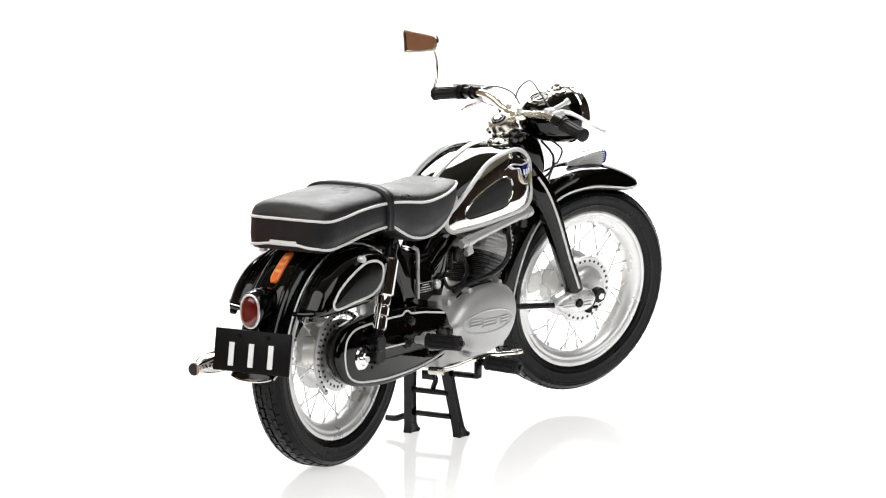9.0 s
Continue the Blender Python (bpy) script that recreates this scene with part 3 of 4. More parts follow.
# ---- engine ----
CRANK = [(0.492, 0.475), (0.52, 0.488), (0.604, 0.478), (0.72, 0.500), (0.83, 0.499), (0.87, 0.488), (0.895, 0.468), (0.912, 0.440), (0.921, 0.405), (0.921, 0.37), (0.911, 0.335), (0.892, 0.305), (0.866, 0.283), (0.83, 0.268), (0.76, 0.262), (0.60, 0.255), (0.50, 0.252), (0.485, 0.30), (0.51, 0.37)]
COVER_R = [(0.531, 0.385), (0.553, 0.425), (0.587, 0.458), (0.661, 0.489), (0.753, 0.500), (0.828, 0.494), (0.874, 0.462), (0.893, 0.406), (0.875, 0.349), (0.829, 0.304), (0.755, 0.283), (0.662, 0.288), (0.587, 0.317), (0.553, 0.347)]
COVER_L = [(0.905, 0.36), (0.89, 0.405), (0.854, 0.445), (0.769, 0.480), (0.685, 0.490), (0.601, 0.474), (0.539, 0.440), (0.503, 0.379), (0.517, 0.331), (0.58, 0.302), (0.726, 0.286), (0.853, 0.294), (0.89, 0.322)]


def engine():
    o = CRANK
    e = part("engine", plate(o, [(-0.098, 0.010), (-0.092, 0.002), (-0.085, 0.0), (0.08, 0.0), (0.086, 0.002), (0.09, 0.010)]), ALLOY, bike, "silver single-cylinder engine with black fins", 45)
    r = [(0.712 + (q[0] - 0.712) * 1.08, q[1]) for q in spline(COVER_R, 4, True)]
    lay = [(0.09, 1.0), (0.122, 1.0), (0.131, 0.985), (0.141, 0.94), (0.150, 0.85), (0.156, 0.72), (0.160, 0.52), (0.162, 0.25)]
    cr = part("right_cover", side(dome(r, lay), -1), ALLOY, e, "smooth oval silver engine cover", 60)

    part("cover_joint", tube([(x, -0.093, z) for x, z in inset([tuple(q) for q in r], -0.0015)], 0.0028, 6, True), SATIN, cr, "dark joint line")

    def skin(x, z):
        f = math.hypot((x - 0.712) / 0.200, (z - 0.392) / 0.108)
        return -float(np.interp(f, [q[1] for q in lay[::-1]], [q[0] for q in lay[::-1]]))
    ell = [(0.700 + 0.142 * math.cos(a), 0.389 + 0.037 * math.sin(a)) for a in np.linspace(0, 2 * math.pi, 41)[:-1]]
    part("embossed_rim", tube([(x, skin(x, z), z) for x, z in ell], 0.0042, 6, True), ALLOY, cr)
    for k in (-1, 0, 1):
        for x0, x1, dz in ((0.585, 0.648, 0.004), (0.656, 0.735, -0.003), (0.768, 0.818, -0.003)):
            z = 0.389 + dz + k * 0.0095
            part("embossed_bar", tube([(x, skin(x, z) - 0.001, z) for x in np.linspace(x0, x1, 6)], 0.0040, 6), ALLOY, cr)
    part("embossed_mark", block((0.750, skin(0.75, 0.386) - 0.0005, 0.386), (0.022, 0.004, 0.028), 0.25), ALLOY, cr)
    for x, z in ((0.647, 0.492), (0.828, 0.498), (0.65, 0.282), (0.84, 0.296), (0.52, 0.47)):
        part("cover_screw", rod((x, -0.09, z), (x, -0.123, z), 0.011, 12), ALLOY, cr)
    l = [tuple(q) for q in spline(COVER_L, 4, True)]
    cl = part("left_cover", dome(l, [(0.085, 1.0), (0.112, 1.0), (0.120, 0.985), (0.129, 0.94), (0.135, 0.86), (0.139, 0.7), (0.141, 0.4)]), ALLOY, e, "oval silver left engine cover with ribs", 60)

    def lskin(x, z):
        f = math.hypot((x - 0.70) / 0.205, (z - 0.385) / 0.100)
        return float(np.interp(f, (0.4, 0.7, 0.86, 0.94, 0.985, 1.0), (0.141, 0.139, 0.135, 0.129, 0.120, 0.112)))
    ring = [(0.70 + 0.094 * math.cos(a), 0.1385, 0.385 + 0.090 * math.sin(a)) for a in np.linspace(0, 2 * math.pi, 41)[:-1]]
    part("clutch_ring", tube(ring, 0.004, 6, True), ALLOY, cl)
    for k in range(4):
        part("rib", tube([(x, lskin(x, 0.352 + k * 0.011) + 0.001, 0.352 + k * 0.011) for x in np.linspace(0.60, 0.885 - 0.008 * k, 9)], 0.0034, 6), ALLOY, cl)
    part("rib_mark", block((0.800, 0.1385, 0.368), (0.042, 0.008, 0.034), 0.2), ALLOY, cl)
    part("cover_joint", tube([(x, 0.101, z) for x, z in inset(l, -0.002)], 0.0032, 6, True), SATIN, cl, "dark joint line")
    for k in range(11):
        q = l[(k * 5) % len(l)]
        part("cover_screw", rod((q[0], 0.10, q[1]), (q[0], 0.131, q[1]), 0.0098, 6), ALLOY, cl)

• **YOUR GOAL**
Working from the lines above, reproduce the material exactly and exclude its pictures.

• **COMPLETED TASK**
9.0 s
Continue the Blender Python (bpy) script that recreates this scene with part 3 of 4. More parts follow.
# ---- engine ----
CRANK = [(0.492, 0.475), (0.52, 0.488), (0.604, 0.478), (0.72, 0.500), (0.83, 0.499), (0.87, 0.488), (0.895, 0.468), (0.912, 0.440), (0.921, 0.405), (0.921, 0.37), (0.911, 0.335), (0.892, 0.305), (0.866, 0.283), (0.83, 0.268), (0.76, 0.262), (0.60, 0.255), (0.50, 0.252), (0.485, 0.30), (0.51, 0.37)]
COVER_R = [(0.531, 0.385), (0.553, 0.425), (0.587, 0.458), (0.661, 0.489), (0.753, 0.500), (0.828, 0.494), (0.874, 0.462), (0.893, 0.406), (0.875, 0.349), (0.829, 0.304), (0.755, 0.283), (0.662, 0.288), (0.587, 0.317), (0.553, 0.347)]
COVER_L = [(0.905, 0.36), (0.89, 0.405), (0.854, 0.445), (0.769, 0.480), (0.685, 0.490), (0.601, 0.474), (0.539, 0.440), (0.503, 0.379), (0.517, 0.331), (0.58, 0.302), (0.726, 0.286), (0.853, 0.294), (0.89, 0.322)]


def engine():
    o = CRANK
    e = part("engine", plate(o, [(-0.098, 0.010), (-0.092, 0.002), (-0.085, 0.0), (0.08, 0.0), (0.086, 0.002), (0.09, 0.010)]), ALLOY, bike, "silver single-cylinder engine with black fins", 45)
    r = [(0.712 + (q[0] - 0.712) * 1.08, q[1]) for q in spline(COVER_R, 4, True)]
    lay = [(0.09, 1.0), (0.122, 1.0), (0.131, 0.985), (0.141, 0.94), (0.150, 0.85), (0.156, 0.72), (0.160, 0.52), (0.162, 0.25)]
    cr = part("right_cover", side(dome(r, lay), -1), ALLOY, e, "smooth oval silver engine cover", 60)

    part("cover_joint", tube([(x, -0.093, z) for x, z in inset([tuple(q) for q in r], -0.0015)], 0.0028, 6, True), SATIN, cr, "dark joint line")

    def skin(x, z):
        f = math.hypot((x - 0.712) / 0.200, (z - 0.392) / 0.108)
        return -float(np.interp(f, [q[1] for q in lay[::-1]], [q[0] for q in lay[::-1]]))
    ell = [(0.700 + 0.142 * math.cos(a), 0.389 + 0.037 * math.sin(a)) for a in np.linspace(0, 2 * math.pi, 41)[:-1]]
    part("embossed_rim", tube([(x, skin(x, z), z) for x, z in ell], 0.0042, 6, True), ALLOY, cr)
    for k in (-1, 0, 1):
        for x0, x1, dz in ((0.585, 0.648, 0.004), (0.656, 0.735, -0.003), (0.768, 0.818, -0.003)):
            z = 0.389 + dz + k * 0.0095
            part("embossed_bar", tube([(x, skin(x, z) - 0.001, z) for x in np.linspace(x0, x1, 6)], 0.0040, 6), ALLOY, cr)
    part("embossed_mark", block((0.750, skin(0.75, 0.386) - 0.0005, 0.386), (0.022, 0.004, 0.028), 0.25), ALLOY, cr)
    for x, z in ((0.647, 0.492), (0.828, 0.498), (0.65, 0.282), (0.84, 0.296), (0.52, 0.47)):
        part("cover_screw", rod((x, -0.09, z), (x, -0.123, z), 0.011, 12), ALLOY, cr)
    l = [tuple(q) for q in spline(COVER_L, 4, True)]
    cl = part("left_cover", dome(l, [(0.085, 1.0), (0.112, 1.0), (0.120, 0.985), (0.129, 0.94), (0.135, 0.86), (0.139, 0.7), (0.141, 0.4)]), ALLOY, e, "oval silver left engine cover with ribs", 60)

    def lskin(x, z):
        f = math.hypot((x - 0.70) / 0.205, (z - 0.385) / 0.100)
        return float(np.interp(f, (0.4, 0.7, 0.86, 0.94, 0.985, 1.0), (0.141, 0.139, 0.135, 0.129, 0.120, 0.112)))
    ring = [(0.70 + 0.094 * math.cos(a), 0.1385, 0.385 + 0.090 * math.sin(a)) for a in np.linspace(0, 2 * math.pi, 41)[:-1]]
    part("clutch_ring", tube(ring, 0.004, 6, True), ALLOY, cl)
    for k in range(4):
        part("rib", tube([(x, lskin(x, 0.352 + k * 0.011) + 0.001, 0.352 + k * 0.011) for x in np.linspace(0.60, 0.885 - 0.008 * k, 9)], 0.0034, 6), ALLOY, cl)
    part("rib_mark", block((0.800, 0.1385, 0.368), (0.042, 0.008, 0.034), 0.2), ALLOY, cl)
    part("cover_joint", tube([(x, 0.101, z) for x, z in inset(l, -0.002)], 0.0032, 6, True), SATIN, cl, "dark joint line")
    for k in range(11):
        q = l[(k * 5) % len(l)]
        part("cover_screw", rod((q[0], 0.10, q[1]), (q[0], 0.131, q[1]), 0.0098, 6), ALLOY, cl)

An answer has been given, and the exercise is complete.